Korea was more intelligent in voicing its grievances against the United States. In claiming the U.S. is not part of the Inter-American Commission on Human Rights, Castro forgot to mention that the Venezuelan regime rejected participation in order to avoid being judged by the Inter-American Court of Human Rights.
Cristina Fernandez called the Obama administration ridiculous for labeling Venezuela a threat to the U.S. as part of its formula of legally allowing the president to impose sanctions against people and countries.
In the case of Venezuela, the U.S. sanctions are against seven officials for human rights violations. In the case of Iran, U.S. sanctions are against the state and prohibit the purchase of oil, exportation of technological products and use of the North American financial system.

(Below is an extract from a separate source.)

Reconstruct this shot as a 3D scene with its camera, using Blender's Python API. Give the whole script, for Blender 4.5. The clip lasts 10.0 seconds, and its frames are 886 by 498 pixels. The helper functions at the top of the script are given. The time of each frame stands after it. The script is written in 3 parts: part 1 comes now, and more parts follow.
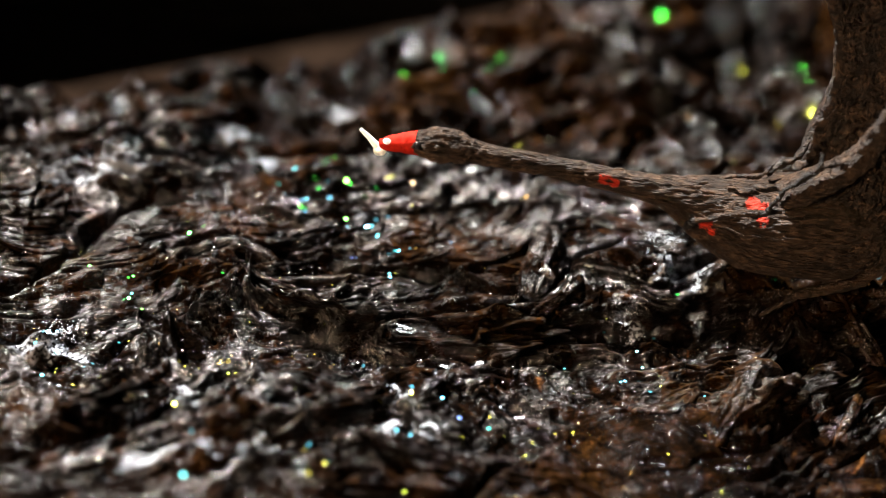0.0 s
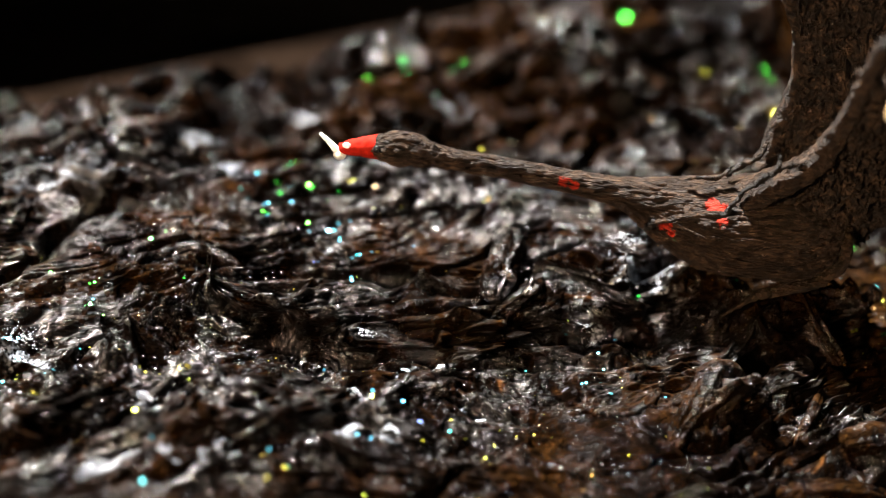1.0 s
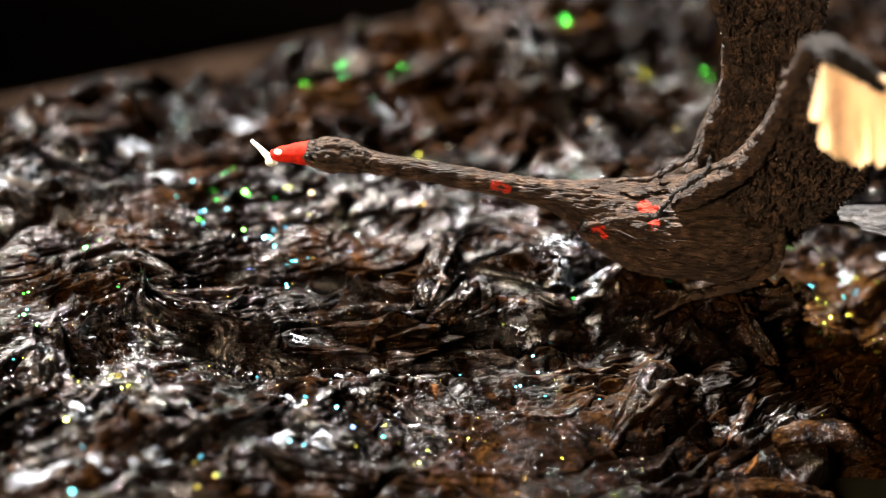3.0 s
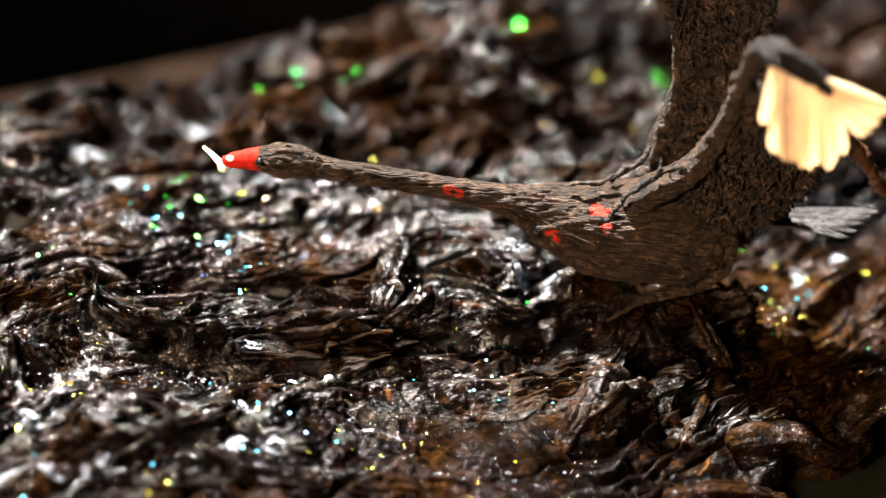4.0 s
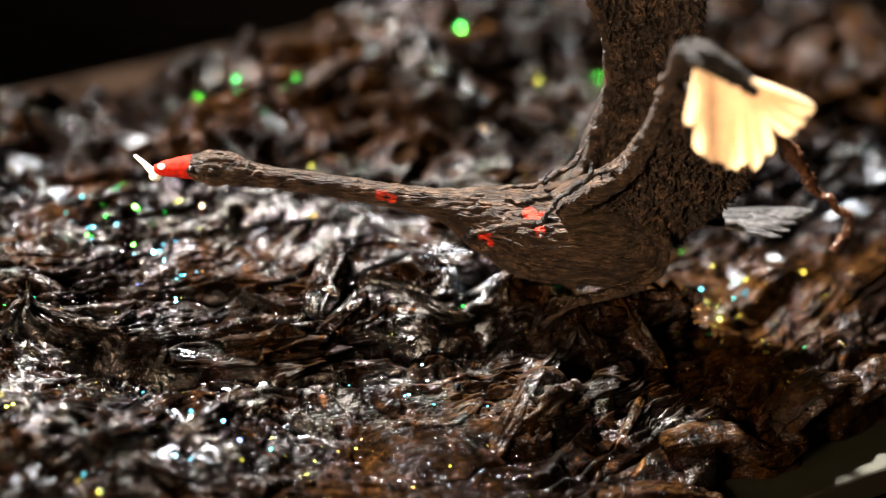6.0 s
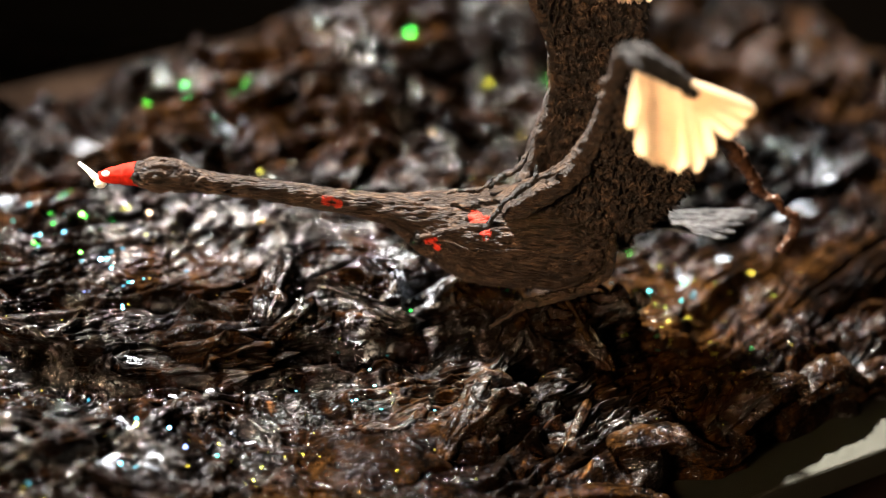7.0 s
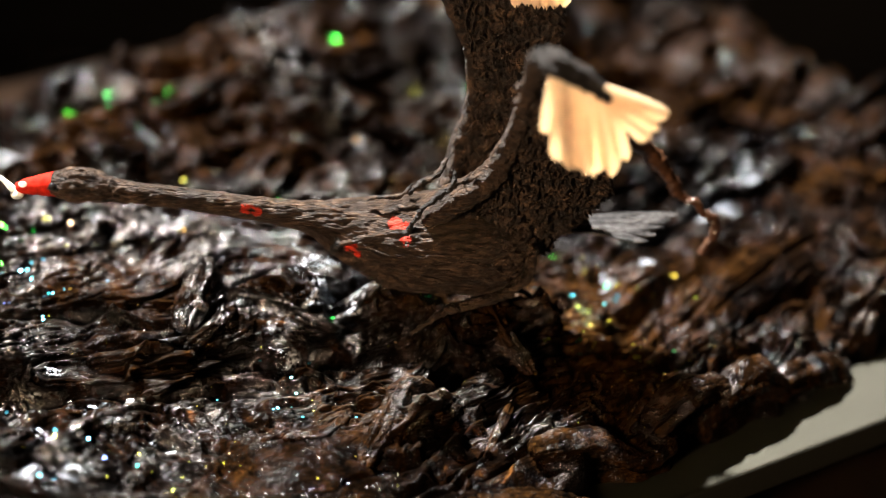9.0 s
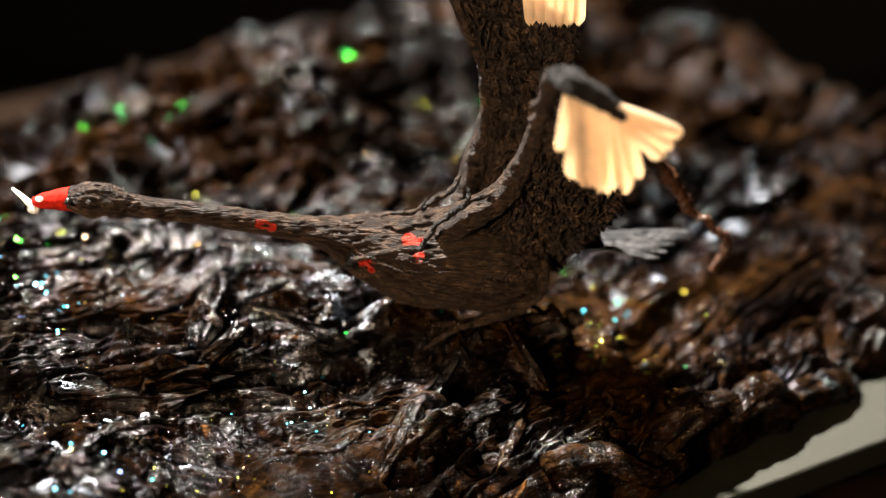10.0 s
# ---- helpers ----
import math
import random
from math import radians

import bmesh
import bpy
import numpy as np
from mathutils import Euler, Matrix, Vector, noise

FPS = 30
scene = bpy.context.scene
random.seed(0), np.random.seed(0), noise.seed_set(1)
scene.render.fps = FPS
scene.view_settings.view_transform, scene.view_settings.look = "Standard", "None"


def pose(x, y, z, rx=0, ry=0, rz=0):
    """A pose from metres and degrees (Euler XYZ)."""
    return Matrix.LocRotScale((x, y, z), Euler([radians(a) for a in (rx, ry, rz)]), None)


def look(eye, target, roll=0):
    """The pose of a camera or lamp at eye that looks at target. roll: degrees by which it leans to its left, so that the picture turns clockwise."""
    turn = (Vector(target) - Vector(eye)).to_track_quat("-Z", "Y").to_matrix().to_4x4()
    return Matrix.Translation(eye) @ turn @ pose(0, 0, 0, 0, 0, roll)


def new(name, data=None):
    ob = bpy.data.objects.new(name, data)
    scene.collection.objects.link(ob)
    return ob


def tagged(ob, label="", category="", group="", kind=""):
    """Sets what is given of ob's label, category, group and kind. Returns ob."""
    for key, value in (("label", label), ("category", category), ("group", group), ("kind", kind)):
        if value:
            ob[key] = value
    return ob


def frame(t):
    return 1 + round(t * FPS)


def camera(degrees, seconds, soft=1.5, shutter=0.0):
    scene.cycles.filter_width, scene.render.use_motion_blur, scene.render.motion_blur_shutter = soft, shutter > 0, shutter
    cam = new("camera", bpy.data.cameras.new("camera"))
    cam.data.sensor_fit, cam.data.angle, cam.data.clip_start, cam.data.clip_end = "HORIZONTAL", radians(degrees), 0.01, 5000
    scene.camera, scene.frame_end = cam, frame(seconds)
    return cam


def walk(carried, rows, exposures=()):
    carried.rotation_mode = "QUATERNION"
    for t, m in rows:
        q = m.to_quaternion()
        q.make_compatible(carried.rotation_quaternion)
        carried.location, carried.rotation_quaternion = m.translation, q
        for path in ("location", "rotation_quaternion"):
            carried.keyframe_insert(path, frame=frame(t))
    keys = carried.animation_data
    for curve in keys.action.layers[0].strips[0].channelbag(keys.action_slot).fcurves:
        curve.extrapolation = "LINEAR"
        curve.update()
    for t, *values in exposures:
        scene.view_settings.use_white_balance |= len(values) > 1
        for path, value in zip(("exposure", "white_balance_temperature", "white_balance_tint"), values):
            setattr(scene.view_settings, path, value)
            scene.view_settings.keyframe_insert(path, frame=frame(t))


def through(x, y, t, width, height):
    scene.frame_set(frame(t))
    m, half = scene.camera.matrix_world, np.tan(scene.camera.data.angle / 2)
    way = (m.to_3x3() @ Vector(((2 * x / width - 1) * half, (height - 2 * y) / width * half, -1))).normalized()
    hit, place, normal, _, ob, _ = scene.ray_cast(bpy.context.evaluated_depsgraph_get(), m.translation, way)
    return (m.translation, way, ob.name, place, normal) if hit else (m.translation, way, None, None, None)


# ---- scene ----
cam = camera(26.0, 10.0, soft=0.8)
cam.data.dof.use_dof = True
cam.data.dof.focus_distance = 0.396
cam.data.dof.aperture_fstop = 5.6
PATH = [
    (0, -0.06463, -0.33828, 0.23436, 56.610, -4.802, 3.159),
    (0.5, -0.06177, -0.33832, 0.23499, 56.674, -4.728, 2.744),
    (1, -0.06044, -0.33841, 0.23533, 56.721, -4.733, 2.442),
    (1.5, -0.05921, -0.33837, 0.23551, 56.749, -4.715, 2.265),
    (2, -0.05710, -0.33828, 0.23570, 56.822, -4.655, 1.935),
    (3.5, -0.05022, -0.33835, 0.23713, 56.953, -4.541, 0.883),
    (4, -0.04898, -0.33844, 0.23730, 57.079, -4.672, 0.325),
    (4.5, -0.04819, -0.33829, 0.23736, 57.108, -4.727, 0.125),
    (5, -0.04677, -0.33831, 0.23745, 57.167, -4.709, -0.217),
    (5.5, -0.04399, -0.33843, 0.23792, 57.204, -4.524, -0.441),
    (7, -0.03521, -0.33867, 0.23910, 57.436, -4.382, -1.762),
    (7.5, -0.03400, -0.33859, 0.23933, 57.516, -4.542, -2.311),
    (8, -0.03155, -0.33879, 0.23972, 57.560, -4.484, -2.621),
    (8.5, -0.03091, -0.33904, 0.23983, 57.642, -4.628, -3.043),
    (9, -0.02876, -0.33909, 0.23976, 57.740, -4.554, -3.377),
    (9.3, -0.02850, -0.33909, 0.23980, 57.790, -4.540, -3.470),
    (9.4, -0.03180, -0.33985, 0.24150, 57.850, -4.801, -3.140),
    (9.5, -0.03177, -0.33992, 0.24155, 57.867, -4.801, -3.156),
    (10, -0.03205, -0.34022, 0.24203, 58.004, -4.798, -3.264),
]
walk(cam, [(t, pose(x, y, z, rx, ry, rz)) for t, x, y, z, rx, ry, rz in PATH],
     exposures=[(0.0, 2.92), (1.0, 3.00), (2.0, 3.32), (4.0, 3.70), (5.5, 3.76), (7.0, 3.62), (8.5, 3.36), (10.0, 3.16)])

# ---- world and light ----
world = bpy.data.worlds.new("room")
scene.world = world
world.use_nodes = True
bg = world.node_tree.nodes["Background"]
bg.inputs["Color"].default_value = (1.0, 0.88, 0.76, 1)
bg.inputs["Strength"].default_value = 0.00003

SUN_FROM = Vector((-0.365, 0.375, 0.852)).normalized()
sun = new("sun", bpy.data.lights.new("sun", "SUN"))
sun.data.energy = 5.0
sun.data.angle = radians(2.0)
sun.data.color = (1.0, 0.92, 0.845)
sun.matrix_world = look(SUN_FROM * 3, (0, 0, 0))

# added warm fill behind the camera's shoulder; no such lamp is seen
lamp = new("warm_fill", bpy.data.lights.new("warm_fill", "AREA"))
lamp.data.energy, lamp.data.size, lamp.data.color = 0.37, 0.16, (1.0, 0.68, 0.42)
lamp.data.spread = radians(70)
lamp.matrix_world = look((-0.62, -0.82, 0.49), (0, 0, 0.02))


# ---- materials ----
def node(nt, kind, **values):
    n = nt.nodes.new(kind)
    for key, value in values.items():
        n.inputs[key.replace("_", " ")].default_value = value
    return n


def material(name):
    m = bpy.data.materials.new(name)
    m.use_nodes = True
    nt = m.node_tree
    return m, nt, nt.nodes["Principled BSDF"]


def coords(nt, scale=(1, 1, 1), turn=0.0):
    tc = nt.nodes.new("ShaderNodeTexCoord")
    mp = nt.nodes.new("ShaderNodeMapping")
    mp.inputs["Scale"].default_value = scale
    mp.inputs["Rotation"].default_value = (0, 0, turn)
    nt.links.new(tc.outputs["Object"], mp.inputs["Vector"])
    return mp.outputs["Vector"]


def streak_coords(nt, angle, long):
    """Coordinates stretched along a heading, so that patterns run as strokes."""
    tc = nt.nodes.new("ShaderNodeTexCoord")
    mp = nt.nodes.new("ShaderNodeMapping")
    mp.vector_type = "TEXTURE"
    mp.inputs["Rotation"].default_value = (0, 0, angle)
    mp.inputs["Scale"].default_value = (long, 1, 1)
    nt.links.new(tc.outputs["Object"], mp.inputs["Vector"])
    return mp.outputs["Vector"]


def noise_tex(nt, vec, scale, detail=6.0, rough=0.6, distortion=0.0):
    n = node(nt, "ShaderNodeTexNoise", Scale=scale, Detail=detail, Roughness=rough, Distortion=distortion)
    nt.links.new(vec, n.inputs["Vector"])
    return n.outputs["Fac"]


def ramp(nt, fac, stops):
    r = nt.nodes.new("ShaderNodeValToRGB")
    while len(r.color_ramp.elements) < len(stops):
        r.color_ramp.elements.new(0.5)
    for e, (p, c) in zip(r.color_ramp.elements, stops):
        e.position = p
        e.color = (*c, 1) if len(c) == 3 else c
    nt.links.new(fac, r.inputs["Fac"])
    return r.outputs["Color"]


def grey(a):
    return (a, a, a)


def mix_colour(nt, fac, a, b):
    m = nt.nodes.new("ShaderNodeMix")
    m.data_type = "RGBA"
    for value, slot in ((fac, 0), (a, 6), (b, 7)):
        if isinstance(value, (tuple, list)):
            m.inputs[slot].default_value = (*value, 1)
        elif isinstance(value, float):
            m.inputs[slot].default_value = value
        else:
            nt.links.new(value, m.inputs[slot])
    return m.outputs[2]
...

Venezuelan President Nicolas Maduro also abused the agenda with a discourse lasting 38 minutes, but he beat out Castro by starting the discourse with reference to 1815. A regrettable speech full of false statistics favorable to the regime set an inappropriate tone for a diplomatic meeting.
It was obviously aimed at the “gallery” in Venezuela, as he tried to regain some popular opinion points with anti-Yankee rhetoric, but it ended ridiculously, with him calling the American embassy in Caracas a “war machine,” claiming that the U.S. was part of an assassination conspiracy, and that the U.S. was behind the “toucan strike,” in which a supposed drone aircraft from a mysterious neighboring country was on a mission to assassinate Maduro and attack the Venezuelan state.
The speeches by Castro, Maduro, Fernandez, Morales and Correa remind me of the great Octavio Paz when he said, “The Latin American is a being that has lived in the suburbs of the Occident, on the outskirts of history” and that “Latin America is 30 years behind socioeconomic and political reflection.”